What you will do
Check each line of the records below and collect those holding "recreates".
== Provided material
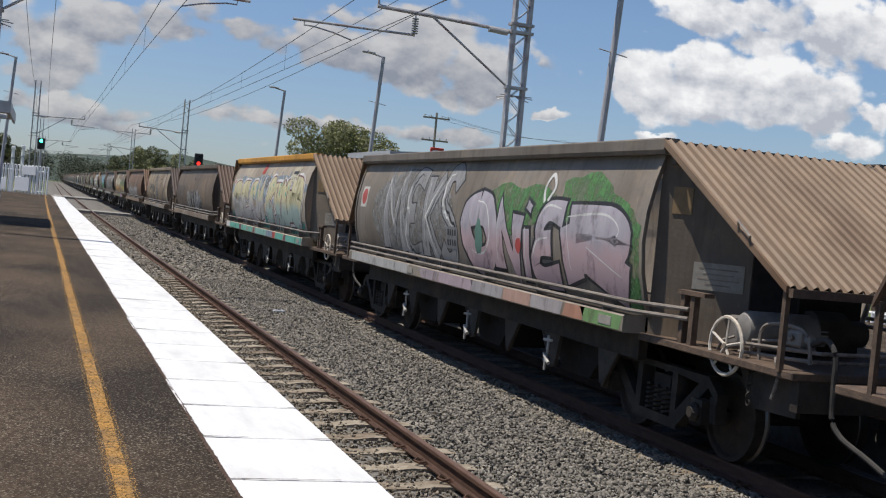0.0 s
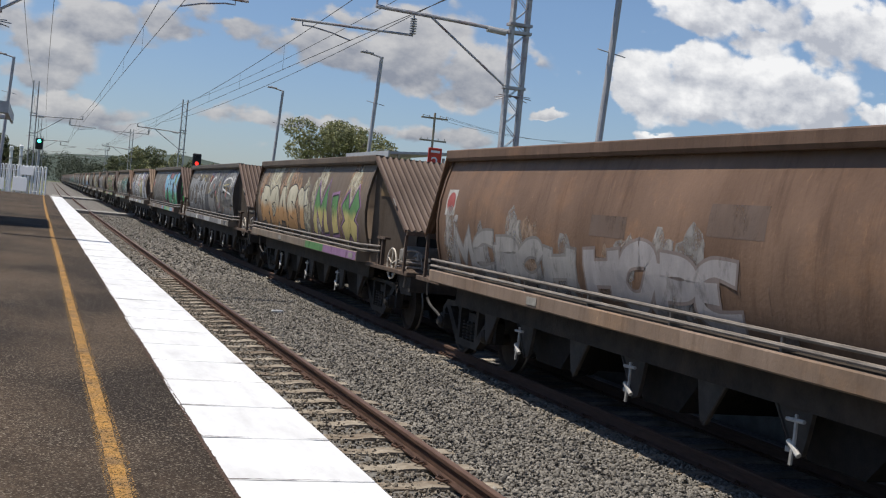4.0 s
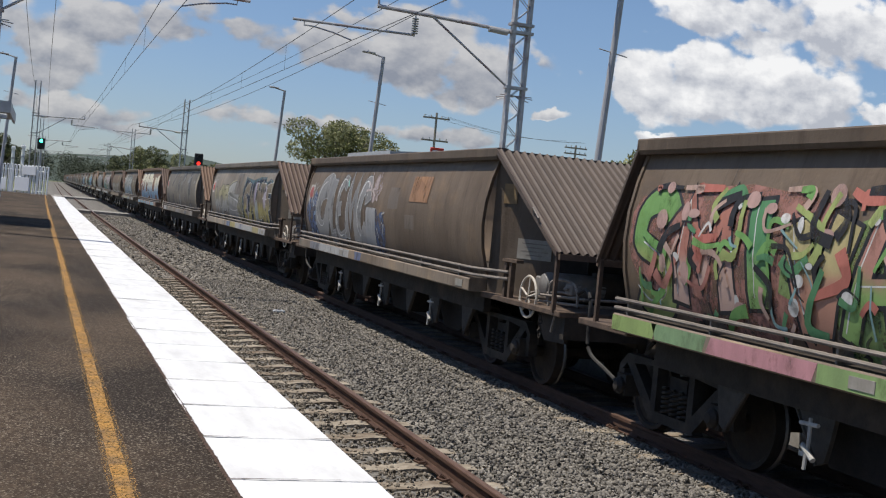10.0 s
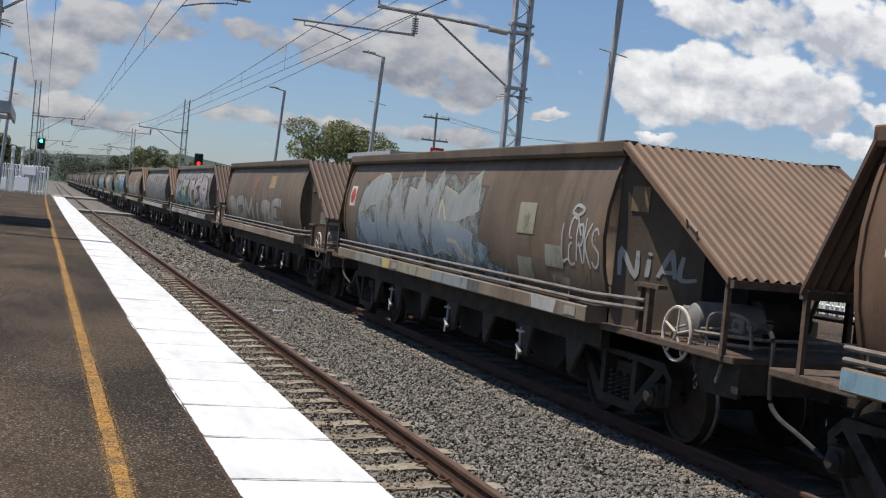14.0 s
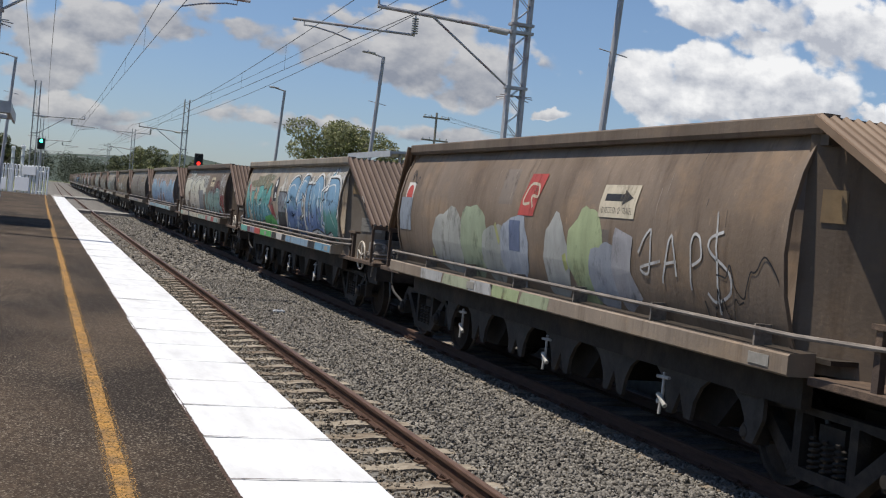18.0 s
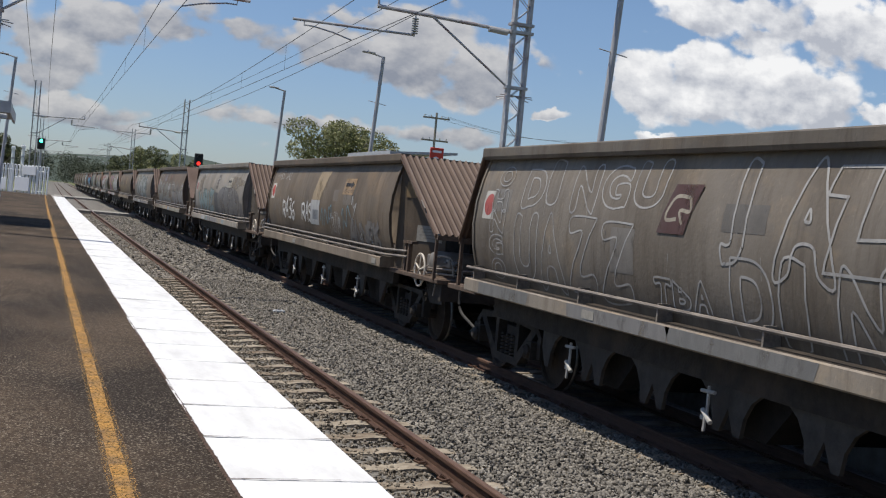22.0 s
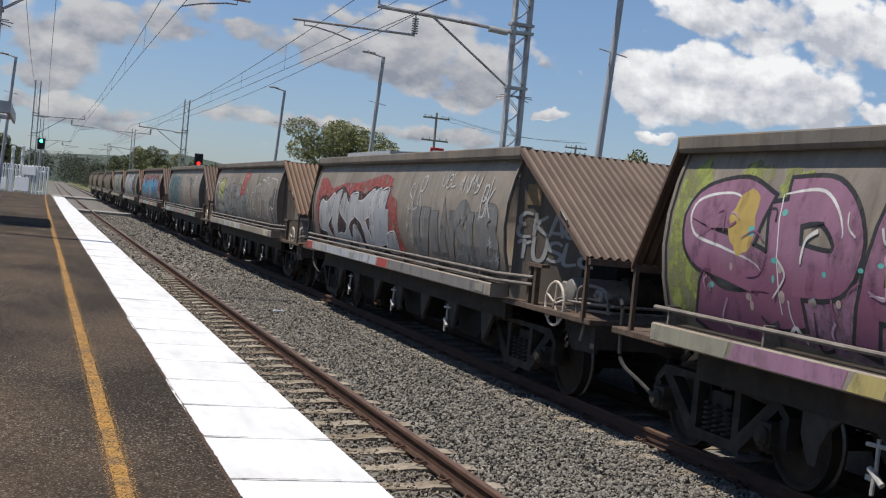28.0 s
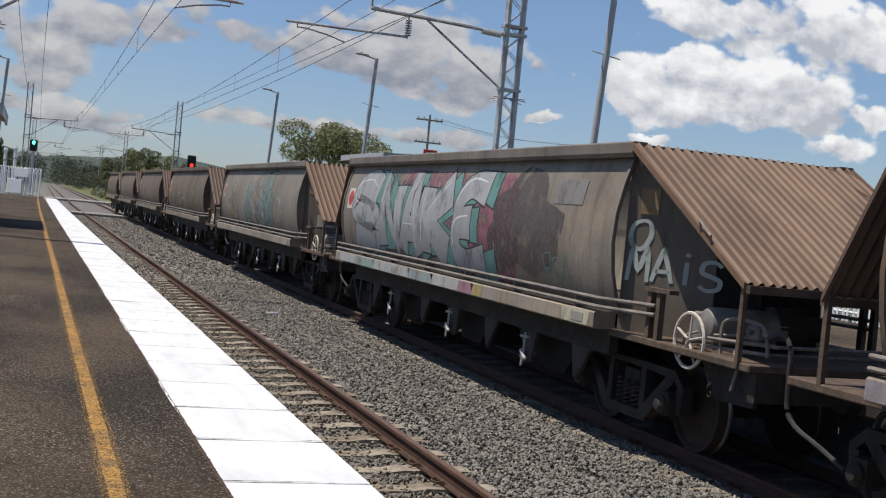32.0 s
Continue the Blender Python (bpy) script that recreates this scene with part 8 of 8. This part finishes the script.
# woods far along the line: joined clumps
rng = random.Random(4)
blobs = []
for i in range(90):
    y = rng.uniform(300, 420)
    side = rng.choice((-1, 1))
    x = bend(y) + 5 + side * rng.uniform(6, 60)
    h = rng.uniform(5.5, 8.5)
    blobs.append((x, y, h * 0.5, rng.uniform(2.2, 3.8), h * 0.55))
for i in range(46):
    x, h = rng.uniform(-12, 52), rng.uniform(8.5, 12.5)
    blobs.append((x, rng.uniform(430, 475), h * 0.5, rng.uniform(2.4, 4.2), h * 0.5))
me = leaves(blobs, 80000, 0.3, 77)
me.materials.append(FARLEAF)
tagged(part("far_woods", me, None), "dark green belt of distant trees along the line", "woods", kind="stuff")
bm = bmesh.new()
rows = []
for j, (y, zf) in enumerate(((700, 0.0), (780, 0.6), (900, 1.0), (1050, 0.4))):
    rows.append([bm.verts.new((-700 + 40 * i, y, -1 + zf * (19 + 6 * math.sin(i * 0.37) + 3 * math.sin(i * 1.3 + 1) + 1.5 * math.sin(i * 2.9)))) for i in range(46)])
for a, b in zip(rows, rows[1:]):
    for i in range(45):
        bm.faces.new((a[i], a[i + 1], b[i + 1], b[i]))
tagged(part("backdrop", bm, HILL), "low wooded hills on the horizon", "hill", kind="structure")
# verge shrubs beside the far track
blobs = [(rng.uniform(10.5, 14.5) + bend(y), y, -0.1, rng.uniform(0.4, 0.9), rng.uniform(0.3, 0.9)) for y in (rng.uniform(95, 260) for i in range(70))]
me = leaves(blobs, 9000, 0.2, 78)
me.materials.append(LEAF)
tagged(part("verge_scrub", me, None), "low green scrub beside the line", "shrubs", kind="stuff")


def motions():
    def travel(t):
        return 15.70353 - 1.360254 * t + 0.05024006 * t ** 2 - 0.002465798 * t ** 3 + 5.554206e-05 * t ** 4 - 4.370183e-07 * t ** 5 - PITCH * t

    for k, w in TRAIN.items():
        rows = []
        for i in range(33):
            y = k * PITCH + travel(i)
            a = math.degrees(math.atan2(bend(y + 5) - bend(y - 5), 10))
            rows.append((i, pose(TRACKS[1] + bend(y), y, 0, 0, 0, -a)))
        walk(w, rows)
        # wheels roll while the wagon passes the platform; far off and out of sight they rest
        passing = [i for i in range(961) if -8 < k * PITCH + travel(i / 30) < 26]
        if len(passing) > 1:
            for axle in [o for o in w.children_recursive if o.name.split(".")[0] == "wheelset"]:
                at = axle.matrix_basis.copy()
                turns = [(i / 30, at @ pose(0, 0, 0, math.degrees((k * PITCH + travel(i / 30)) / -0.43))) for i in passing]
                if passing[0] > 0:
                    turns.insert(0, (0, turns[0][1]))
                if passing[-1] < 960:
                    turns.append((32, turns[-1][1]))
                walk(axle, turns)


motions()
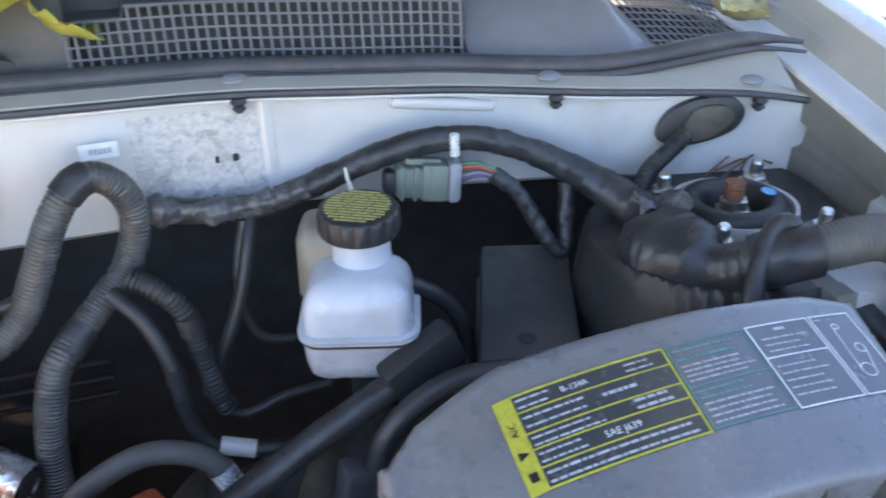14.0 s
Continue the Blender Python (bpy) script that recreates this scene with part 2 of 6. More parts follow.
====
Output below
Continue the Blender Python (bpy) script that recreates this scene with part 8 of 8. This part finishes the script.
Continue the Blender Python (bpy) script that recreates this scene with part 2 of 6. More parts follow.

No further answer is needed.